Padres rally to beat Cubs on wild Sunday at Wrigley Field
Published in Baseball
CHICAGO — The San Diego Padres won more games in 2024 than in all but one of their previous 55 seasons.
They did so with 38 comeback victories, including 10 of them when trailing by three or more runs.
None was like what happened Sunday.
The Padres’ 8-7 victory was improbable enough — with their starting pitcher lasting two outs and the reliever they called up in the morning filling in for four innings, and the winning run scoring in the ninth on what should have been an inning-ending double play.
After trailing 7-3 after two innings, the Padres tied the game in the seventh on Gavin Sheets’ RBI single. They took the lead when, with runners on first and second, Manny Machado grounded a ball to shortstop Dansby Swanson, who threw to second for the force before Nico Hoerner’s relay to first was low and got past first baseman Justin Turner, allowing Fernando Tatis Jr. to score from second base.
Robert Suarez worked a scoreless ninth for the save. His final out: Turner, who struck out on 10 pitches.
That was long after one of the strangest starts to a game that could be imagined or concocted or hallucinated.
Before they actually achieved the comeback, the Padres were almost constantly on the verge of a comeback.
They failed to score after having runners at first and second with no outs in the third inning and a runner on third with no outs in the sixth. They went 2 for 13 with runners in scoring position before Sheets tied the game with a single in the eighth inning and finished 3 for 16.
But enough about how it turned out.
The teams scored eight runs in a 46-minute first inning, which featured seven walks, a hit batter, an umpires conference, two balks and all nine batters for both teams coming to the plate.
The Padres led 3-0 without hitting a ball out of the infield and with just three of their nine batters putting the ball in play in the first inning.
Two walks sandwiched around Luis Arraez’s bunt single loaded the bases at the start before Jackson Merrill struck out. Jake Cronenworth got the first RBI when he took a 94 mph fastball in the side. Xander Bogaerts then pounded a ball into the dirt that bounced high enough in the air that he had plenty of time to get down the line well before pitcher Ben Brown’s throw got to first base. A Sheets strikeout followed before Jason Heyward walked in another run. The inning ended on Elías Díaz’s groundout to second base.
Cubs starter Ben Brown threw 35 pitches in the inning, just 17 of them strikes.
The Padres’ Kyle Hart would throw one more strike in four more pitches, and his day was finished, as the lunacy was just getting started.
Hart walked the first two Cubs batters on 10 pitches, surrendered an RBI single to Kyle Tucker and a sacrifice fly by Turner before walking Swanson.

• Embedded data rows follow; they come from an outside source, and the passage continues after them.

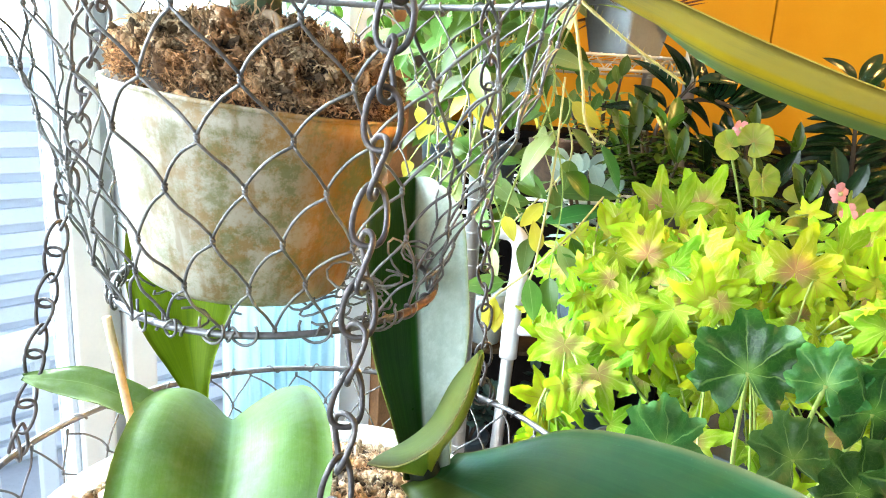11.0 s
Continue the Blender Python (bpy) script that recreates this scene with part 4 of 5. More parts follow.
# ---- lower orchids ----
orchid_a = thing("orchid", (-0.118, 0.335, 1.225), "moth orchid with a folded drooping leaf, lower basket", "orchid")
LOWER_A = (
    (SX((-0.114, 0.330, 1.252), (-0.095, 0.285, 1.281), (-0.080, 0.236, 1.2925), (-0.072, 0.198, 1.284), (-0.0685, 0.171, 1.2600)),
     SX((-1, -0.1, 0), (-1, -0.1, 0), (-1, -0.15, 0.0), (-1, -0.1, 0), (-1, 0, 0)), 0.101, 54, 22, L_ORCHID, 0.4, 0.50, 0.46, 3),
    (SX((-0.110, 0.318, 1.245), (-0.088, 0.255, 1.266), (-0.0665, 0.200, 1.260), (-0.0490, 0.178, 1.2473), (-0.0380, 0.168, 1.2337), (-0.0285, 0.161, 1.214), (-0.0235, 0.158, 1.200)),
     SX((-1, -0.2, -0.2), (-1, -0.2, -0.2), (-1, -0.1, -0.30), (-1, -0.1, -0.42), (-1, -0.1, -0.45), (-1, -0.1, -0.45), (-1, -0.1, -0.45)), 0.077, 20, 12, L_ORCHDEEP, 0.5, 0.52, 0.55, 4),
    (SX((-0.131, 0.337, 1.254), (-0.147, 0.364, 1.300), (-0.161, 0.402, 1.350), (-0.169, 0.430, 1.400)),
     SX((1, 0.1, 0), (1, 0.1, 0), (1, 0.1, 0), (1, 0.1, 0)), 0.074, 20, 12, L_ORCHLIME, 0.14, 0.68, 0.5, 5),
    (SX((-0.122, 0.338, 1.246), (-0.155, 0.332, 1.259), (-0.190, 0.330, 1.273), (-0.226, 0.328, 1.276)),
     SX((0, 0.9, 0.45), (0, 0.9, 0.4), (0, 0.85, 0.5), (0, 0.85, 0.5)), 0.021, 12, 8, L_ORCHID, 0.4, 0.6, 0.5, 6),
)
orchid_b = thing("orchid", (0.002, 0.287, 1.225), "moth orchid with one huge arching leaf, lower basket", "orchid")
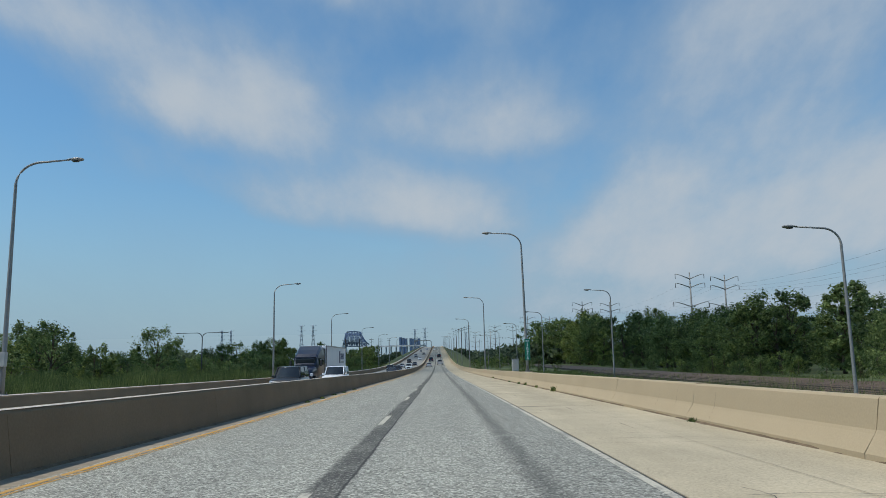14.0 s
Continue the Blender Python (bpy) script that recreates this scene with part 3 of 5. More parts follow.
for s in LEFT_LAMPS[1:]:
    copy_thing(left, spot(s, -17.85 if s in (197.5, 293.5, 346.2, 444.6) else -18.3, 0.83 + low_s(s)))
# plinths that carry the lamps on the sunlit barrier
for s in RIGHT_LAMPS[:11]:
    p = strip("lamp_plinth", [(5.44, 0.07), (5.53, 0.36), (5.58, 0.78), (5.62, 0.805), (6.52, 0.805), (6.56, 0.7), (6.56, -0.3), (5.9, -0.3)], [s - 0.28, s + 0.28], M_BARRIER, None, closed=True,
              label="thick concrete plinth in the barrier under a lamp", category="plinth")
    tagged(p, group="lamp plinths")

side = lamp_post("street_lamp", 9.6, 2.1, 0.15, "slim grey frontage lamp beside the railway", spot(354.1, 20.6, -3.9), "frontage lamps", bend=0.9, r0=0.09)
for s, o, z, k in ((399.6, 18.8, -2.1, 1), (441.5, 17.7, -0.9, 1.02), (482.5, 16.3, -0.95, 1.1), (524, 16.6, -0.95, 1.14), (566, 16.4, -0.95, 1.14), (608, 16.2, -0.95, 1.14), (652, 16, -0.95, 1.14)):
    lamp = copy_thing(side, spot(s, o, z))
    lamp.scale = (1, 1, k)


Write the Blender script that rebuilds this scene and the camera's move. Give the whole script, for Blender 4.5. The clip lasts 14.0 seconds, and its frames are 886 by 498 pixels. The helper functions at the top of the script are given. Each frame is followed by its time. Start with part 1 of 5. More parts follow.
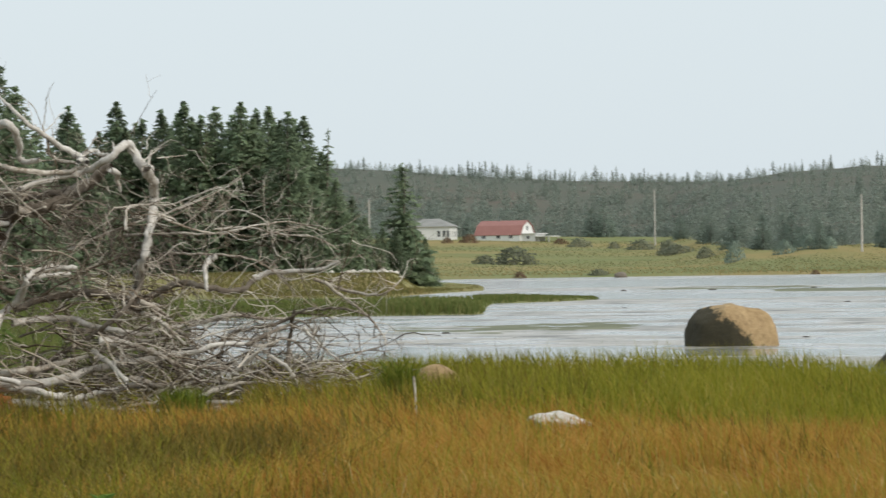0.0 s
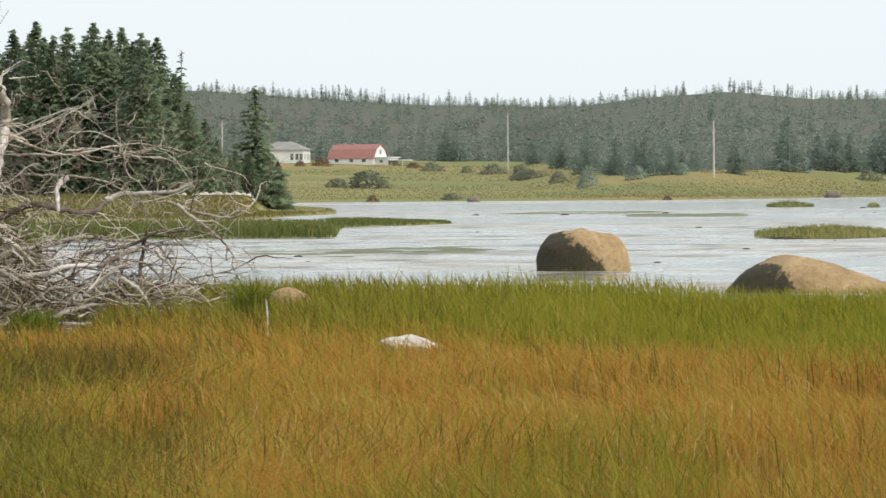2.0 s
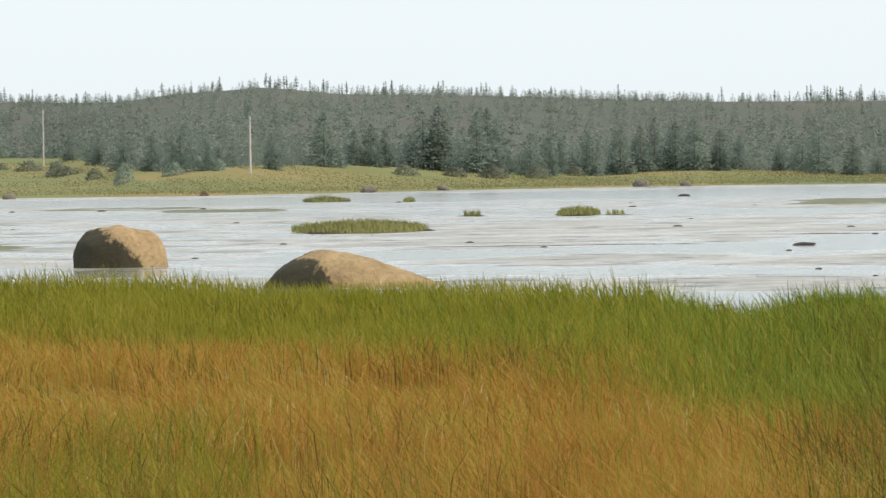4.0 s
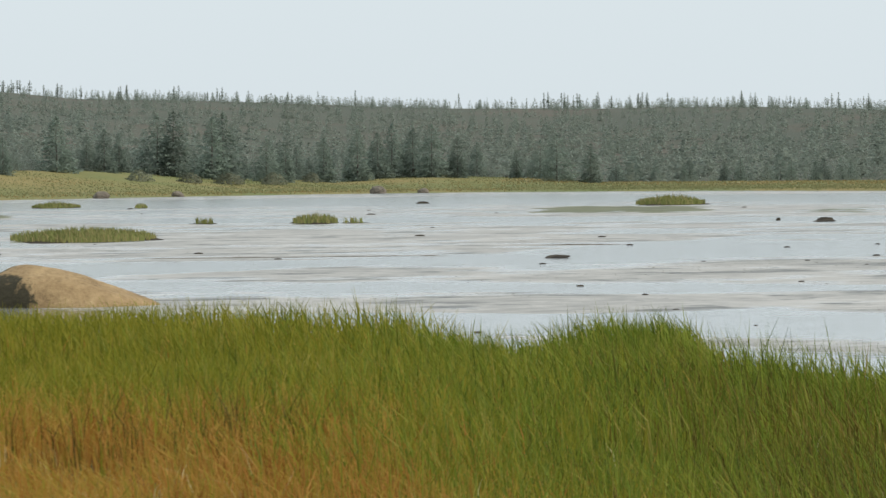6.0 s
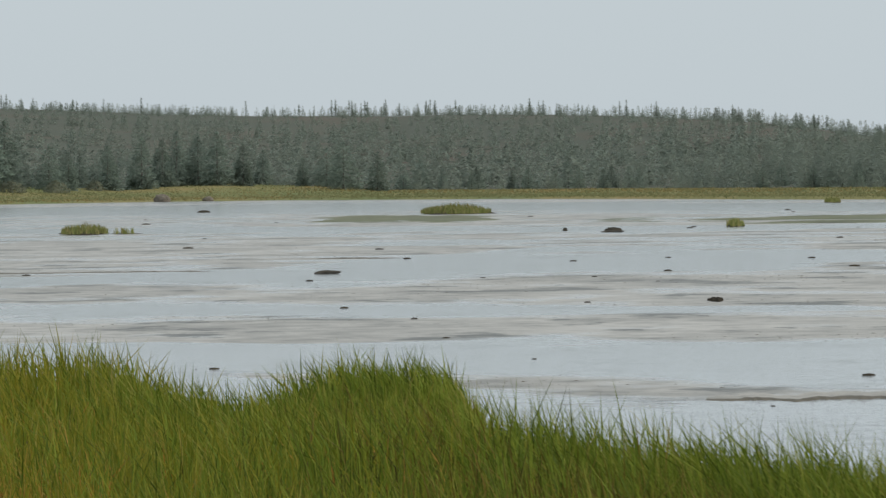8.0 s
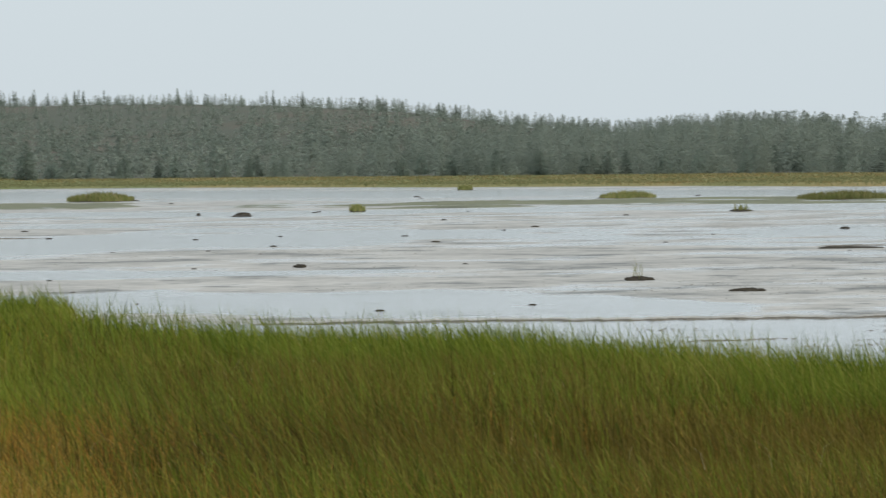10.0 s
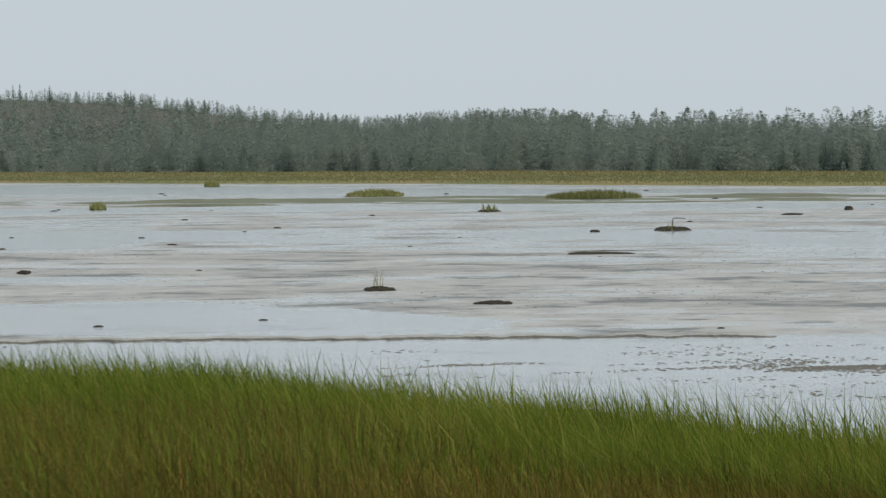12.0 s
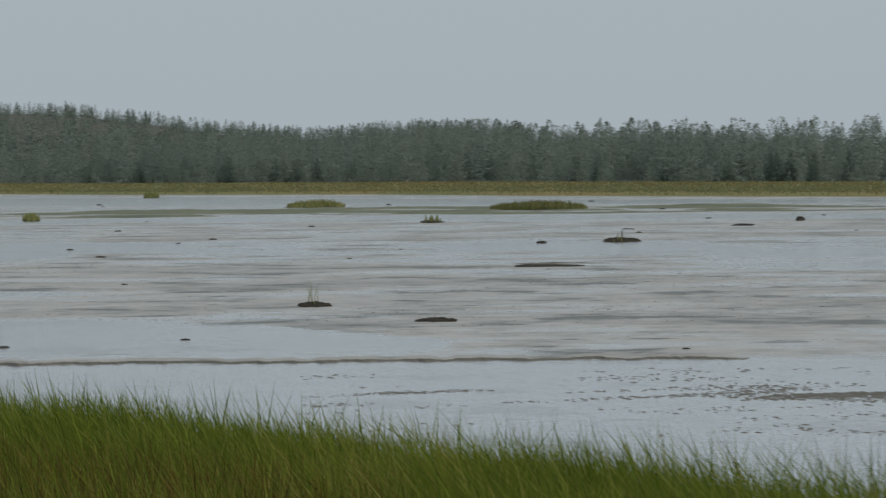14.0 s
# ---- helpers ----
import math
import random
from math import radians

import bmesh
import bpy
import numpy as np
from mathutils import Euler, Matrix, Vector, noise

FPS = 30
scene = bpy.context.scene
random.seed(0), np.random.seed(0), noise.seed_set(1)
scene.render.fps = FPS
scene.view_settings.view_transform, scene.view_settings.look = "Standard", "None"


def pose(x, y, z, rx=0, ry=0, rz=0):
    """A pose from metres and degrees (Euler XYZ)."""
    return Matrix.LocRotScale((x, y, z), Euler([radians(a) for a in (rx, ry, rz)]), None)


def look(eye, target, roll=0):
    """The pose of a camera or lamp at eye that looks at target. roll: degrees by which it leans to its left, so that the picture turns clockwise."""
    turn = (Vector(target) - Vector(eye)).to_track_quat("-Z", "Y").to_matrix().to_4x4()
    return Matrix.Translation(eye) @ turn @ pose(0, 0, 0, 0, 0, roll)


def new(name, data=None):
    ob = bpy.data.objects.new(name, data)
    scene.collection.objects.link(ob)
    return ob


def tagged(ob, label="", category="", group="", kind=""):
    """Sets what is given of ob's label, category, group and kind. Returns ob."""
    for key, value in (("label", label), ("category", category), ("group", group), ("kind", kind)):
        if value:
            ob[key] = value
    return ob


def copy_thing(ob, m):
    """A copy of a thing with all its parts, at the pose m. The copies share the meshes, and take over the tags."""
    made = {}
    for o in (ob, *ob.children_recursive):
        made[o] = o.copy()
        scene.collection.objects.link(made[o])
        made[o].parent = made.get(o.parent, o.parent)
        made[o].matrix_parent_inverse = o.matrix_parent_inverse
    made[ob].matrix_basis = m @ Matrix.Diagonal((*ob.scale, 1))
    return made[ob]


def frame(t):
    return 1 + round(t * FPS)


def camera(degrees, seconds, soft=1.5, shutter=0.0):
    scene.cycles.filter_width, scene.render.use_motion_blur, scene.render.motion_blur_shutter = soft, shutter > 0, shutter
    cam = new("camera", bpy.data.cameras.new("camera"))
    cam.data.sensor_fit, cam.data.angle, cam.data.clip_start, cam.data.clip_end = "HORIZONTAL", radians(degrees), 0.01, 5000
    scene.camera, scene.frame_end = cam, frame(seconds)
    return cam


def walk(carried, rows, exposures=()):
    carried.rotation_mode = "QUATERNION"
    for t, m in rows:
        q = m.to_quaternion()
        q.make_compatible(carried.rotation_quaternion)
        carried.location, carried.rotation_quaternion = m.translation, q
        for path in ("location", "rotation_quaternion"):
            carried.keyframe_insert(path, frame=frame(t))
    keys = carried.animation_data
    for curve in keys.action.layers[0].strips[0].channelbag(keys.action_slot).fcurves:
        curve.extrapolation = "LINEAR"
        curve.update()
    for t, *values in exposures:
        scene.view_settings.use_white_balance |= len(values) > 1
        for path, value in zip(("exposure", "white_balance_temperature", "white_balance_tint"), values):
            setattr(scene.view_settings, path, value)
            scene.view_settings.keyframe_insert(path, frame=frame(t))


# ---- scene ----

A 10-pitch at-bat by Hoerner ended with him hitting a hard grounder to shortstop that went for a game-tying double when it bounced off Bogaerts’ glove and into center field.
With runners on second and third, Pete Crow-Armstrong laid down a bunt on a safety squeeze and got his second out by throwing home, where Díaz tagged out Swanson. Hart would not get another out, as his fourth ball to Matt Shaw was his last pitch.
That loaded the bases, brought in Logan Gillaspie and brought up No.9 hitter Carson Kelly, who lined out to shortstop — but not before Gillaspie stopped in the middle of his windup, the umpires conferred for a full three minutes and charged him with a balk, bringing in a run. Gillaspie did it again two pitches later, bringing in another run.
Tucker’s two-run homer in the second inning extended the Cubs’ lead to 7-3.
Merrill’s two-run homer in the fourth inning got the Padres to 7-5.
They got to within a run in the fifth when Díaz and Tatis drew one-out walks against reliever Caleb Thielbar and Arraez followed by grounding a single through the right side.
Gillaspie made it two outs into the fifth before being replaced by Adrián Morejón, who finished out that inning and the sixth.
Jeremiah Estrada worked the seventh and Jason Adam the eighth.